LISTED RECORDS =>
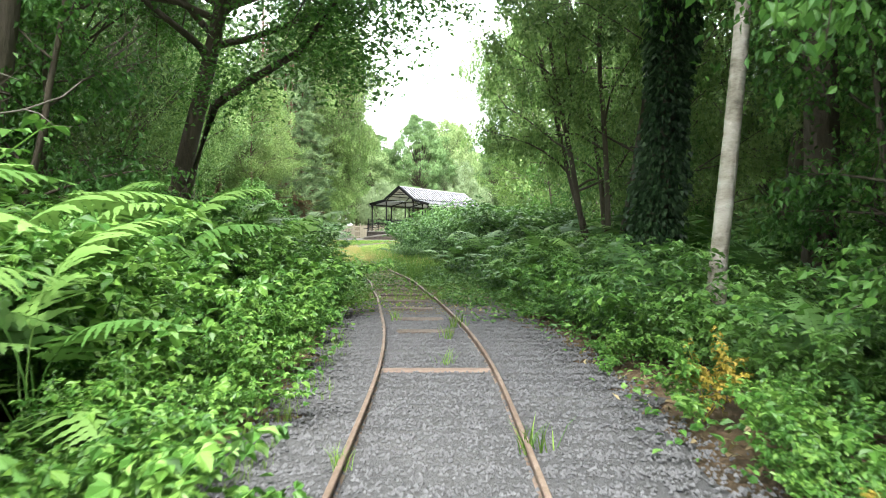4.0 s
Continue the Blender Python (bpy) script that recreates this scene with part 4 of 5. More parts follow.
def clumped_tree(seed, height, radius, base, trunk_r, bark, leaf, clumps, per, size, tall=0.8, share=(0.17, 0.32), stems=1, lean=0.03):
    """A broad tree whose crown is many uneven clumps of leaves carried on limbs."""
    rng = np.random.default_rng(seed)
    wood, C, N = [], [], []
    trunks = []
    for k in range(stems):
        a = k * 6.28 / stems + rng.uniform(0, 1)
        out = 0.0 if stems == 1 else rng.uniform(0.2, 0.5)
        tr = branch_line((0, 0, -0.1), (out * math.cos(a) + rng.normal(0, lean), out * math.sin(a) + rng.normal(0, lean), 1), height * 0.85, 12, 0.02, rng, 0.06)
        trunks.append(tr)
        wood.append((tr, trunk_r * (1 - np.linspace(0, 1, 13)) ** 0.8 + 0.015))
    limbs = []
    mid, half = height * (1 + base) / 2, height * (1 - base) / 2
    for k in range(clumps):
        d = unit(rng.normal(0, 1, 3) * [1, 1, 0.9] + [0, 0, 0.15])
        r = rng.uniform(0.3, 1) ** 0.45
        z = d[2] * r
        wide = 1.0 if z < 0.1 else 1 - 0.35 * z
        c = np.array([d[0] * r * radius * wide, d[1] * r * radius * wide, mid + z * half])
        rc = radius * rng.uniform(*share) * (1 - 0.2 * max(0, z))
        tr = trunks[k % stems]
        u = min(0.92, max(0.08, (c[2] / height) * 0.75))
        p = np.array([np.interp(u * 12, range(13), tr[:, i]) for i in range(3)])
        if k % 2 == 0:
            q = (p + c) / 2 + rng.normal(0, 0.1, 3) + [0, 0, -0.15]
            limbs.append((np.array([p, q, c]), np.array([trunk_r * 0.35 * (1.1 - u), 0.025, 0.008])))
        n = int(per * rng.uniform(0.7, 1.3))
        e = unit(rng.normal(0, 1, (n, 3)) + d * 0.55 + [0, 0, 0.35])
        lump = 1 + 0.22 * np.sin(e @ rng.normal(0, 3, 3) + rng.uniform(0, 6)) + 0.12 * np.sin(e @ rng.normal(0, 7, 3))
        C.append(c + e * [1, 1, tall] * rc * (lump * rng.uniform(0.7, 1.08, n))[:, None])
        N.append(e + [0, 0, 0.25])
    C, N = np.concatenate(C), np.concatenate(N)
    C[:, 2] = np.maximum(C[:, 2], 0.1)
    v, f = leaf_facing(C, N, size, size * 0.62, rng)
    return tubes_mesh("trunk", wood, bark, 9), raw_mesh("crown", v, [f], leaf), None, tubes_mesh("bough", limbs, BARK, 0)


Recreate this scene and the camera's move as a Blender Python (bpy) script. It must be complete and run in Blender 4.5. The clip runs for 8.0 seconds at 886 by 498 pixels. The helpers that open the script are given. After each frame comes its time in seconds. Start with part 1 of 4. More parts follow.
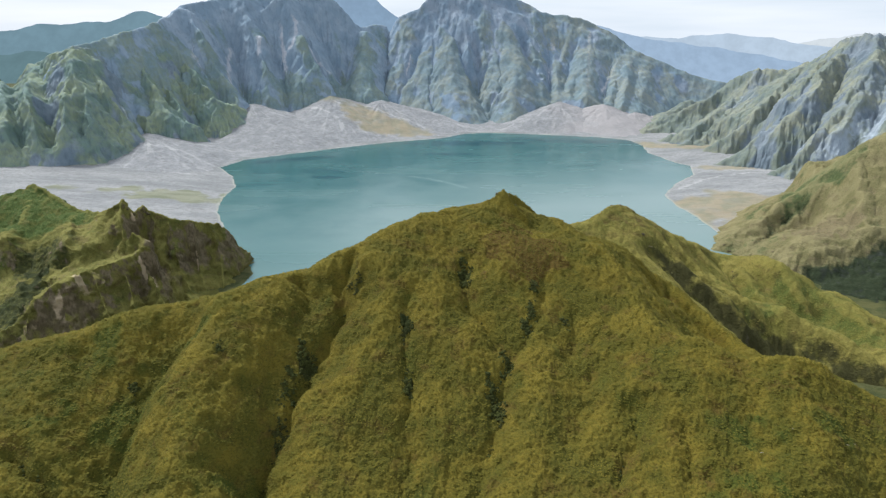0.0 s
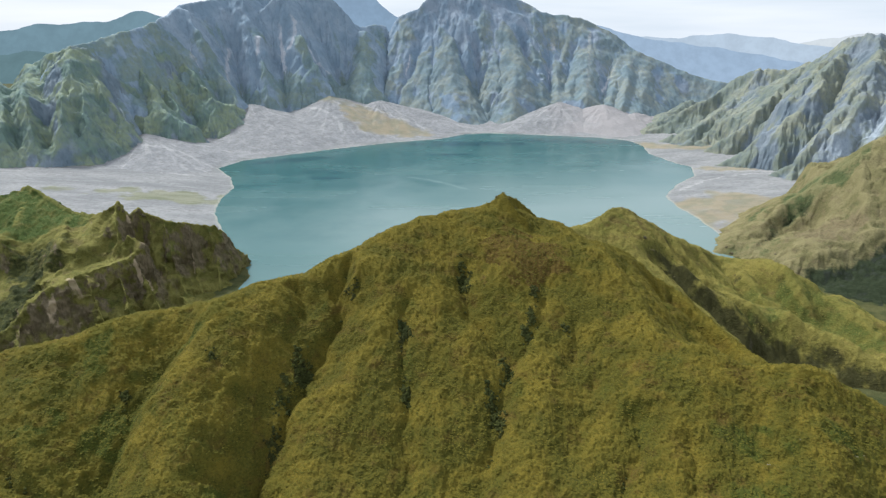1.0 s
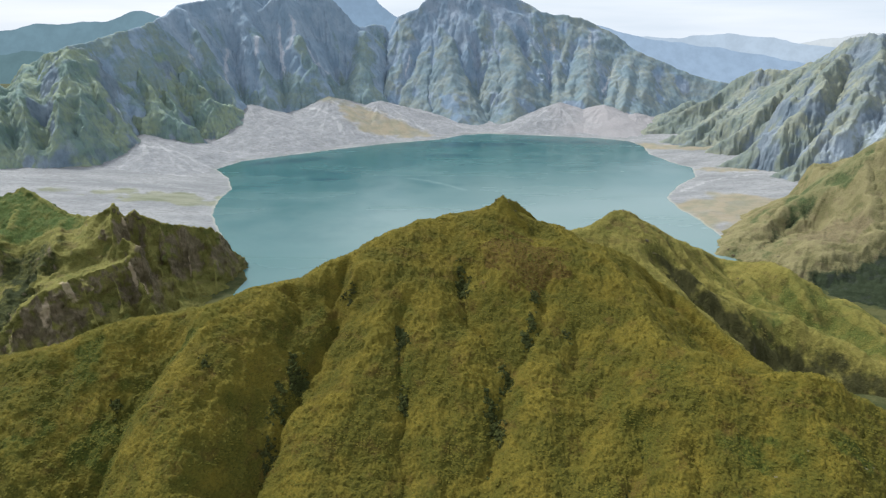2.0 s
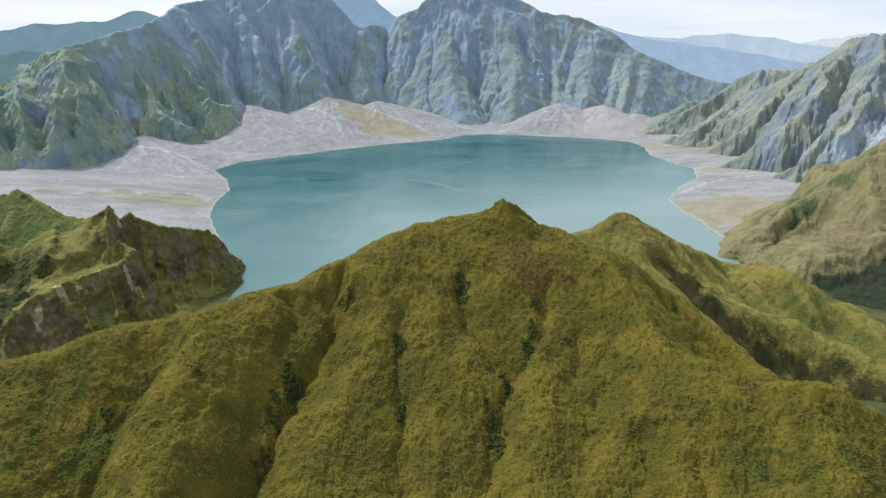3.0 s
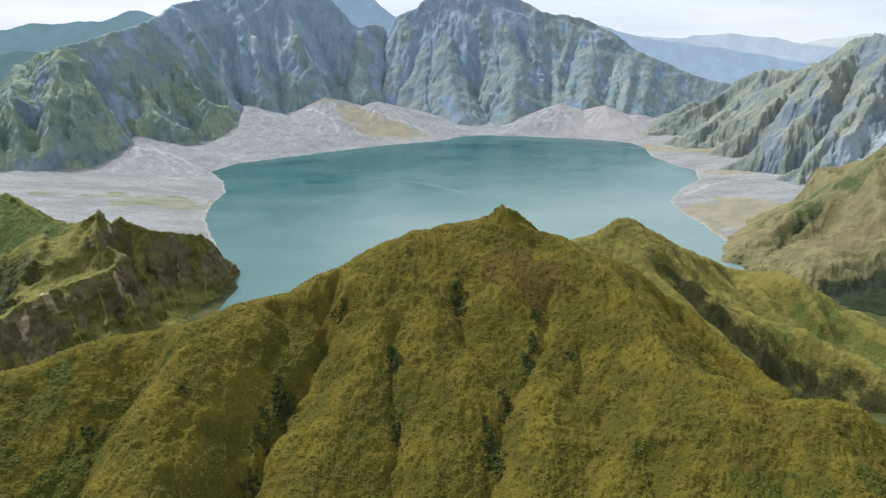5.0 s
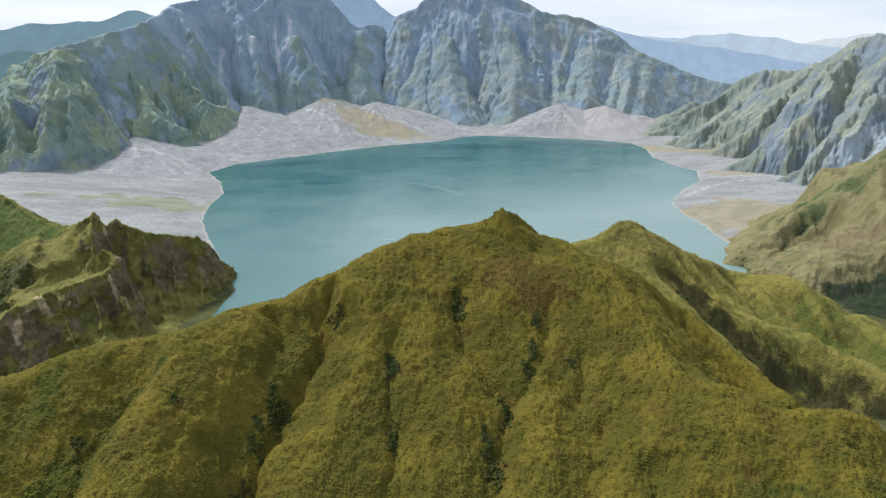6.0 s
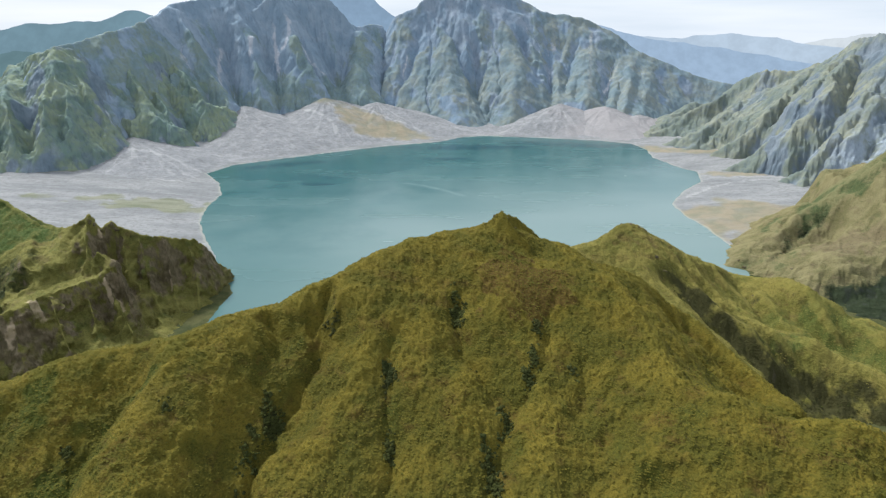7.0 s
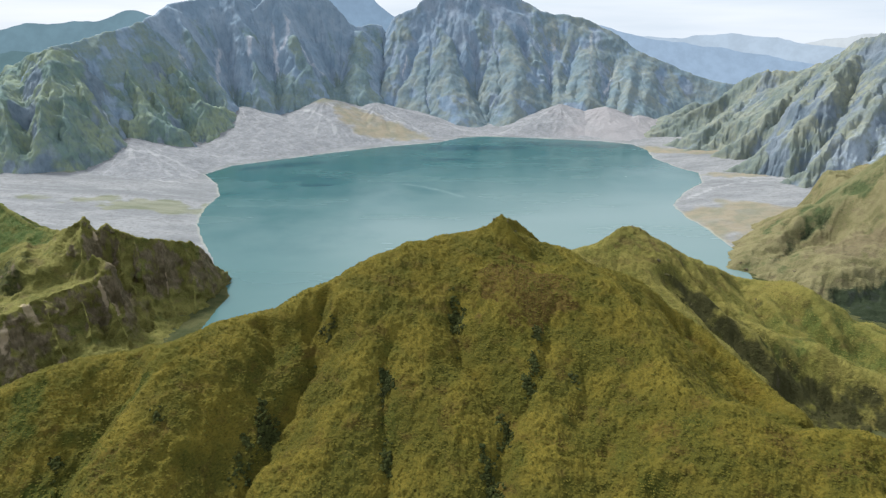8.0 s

DESCRIPTION OF THE TASK => Extract all the entries word for word; omit any pictures.

RESULT FOR THIS EXERCISE =>
4.0 s
Continue the Blender Python (bpy) script that recreates this scene with part 4 of 5. More parts follow.
def clumped_tree(seed, height, radius, base, trunk_r, bark, leaf, clumps, per, size, tall=0.8, share=(0.17, 0.32), stems=1, lean=0.03):
    """A broad tree whose crown is many uneven clumps of leaves carried on limbs."""
    rng = np.random.default_rng(seed)
    wood, C, N = [], [], []
    trunks = []
    for k in range(stems):
        a = k * 6.28 / stems + rng.uniform(0, 1)
        out = 0.0 if stems == 1 else rng.uniform(0.2, 0.5)
        tr = branch_line((0, 0, -0.1), (out * math.cos(a) + rng.normal(0, lean), out * math.sin(a) + rng.normal(0, lean), 1), height * 0.85, 12, 0.02, rng, 0.06)
        trunks.append(tr)
        wood.append((tr, trunk_r * (1 - np.linspace(0, 1, 13)) ** 0.8 + 0.015))
    limbs = []
    mid, half = height * (1 + base) / 2, height * (1 - base) / 2
    for k in range(clumps):
        d = unit(rng.normal(0, 1, 3) * [1, 1, 0.9] + [0, 0, 0.15])
        r = rng.uniform(0.3, 1) ** 0.45
        z = d[2] * r
        wide = 1.0 if z < 0.1 else 1 - 0.35 * z
        c = np.array([d[0] * r * radius * wide, d[1] * r * radius * wide, mid + z * half])
        rc = radius * rng.uniform(*share) * (1 - 0.2 * max(0, z))
        tr = trunks[k % stems]
        u = min(0.92, max(0.08, (c[2] / height) * 0.75))
        p = np.array([np.interp(u * 12, range(13), tr[:, i]) for i in range(3)])
        if k % 2 == 0:
            q = (p + c) / 2 + rng.normal(0, 0.1, 3) + [0, 0, -0.15]
            limbs.append((np.array([p, q, c]), np.array([trunk_r * 0.35 * (1.1 - u), 0.025, 0.008])))
        n = int(per * rng.uniform(0.7, 1.3))
        e = unit(rng.normal(0, 1, (n, 3)) + d * 0.55 + [0, 0, 0.35])
        lump = 1 + 0.22 * np.sin(e @ rng.normal(0, 3, 3) + rng.uniform(0, 6)) + 0.12 * np.sin(e @ rng.normal(0, 7, 3))
        C.append(c + e * [1, 1, tall] * rc * (lump * rng.uniform(0.7, 1.08, n))[:, None])
        N.append(e + [0, 0, 0.25])
    C, N = np.concatenate(C), np.concatenate(N)
    C[:, 2] = np.maximum(C[:, 2], 0.1)
    v, f = leaf_facing(C, N, size, size * 0.62, rng)
    return tubes_mesh("trunk", wood, bark, 9), raw_mesh("crown", v, [f], leaf), None, tubes_mesh("bough", limbs, BARK, 0)


Recreate this scene and the camera's move as a Blender Python (bpy) script. It must be complete and run in Blender 4.5. The clip runs for 8.0 seconds at 886 by 498 pixels. The helpers that open the script are given. After each frame comes its time in seconds. Start with part 1 of 4. More parts follow.
0.0 s
1.0 s
2.0 s
3.0 s
5.0 s
6.0 s
7.0 s
8.0 s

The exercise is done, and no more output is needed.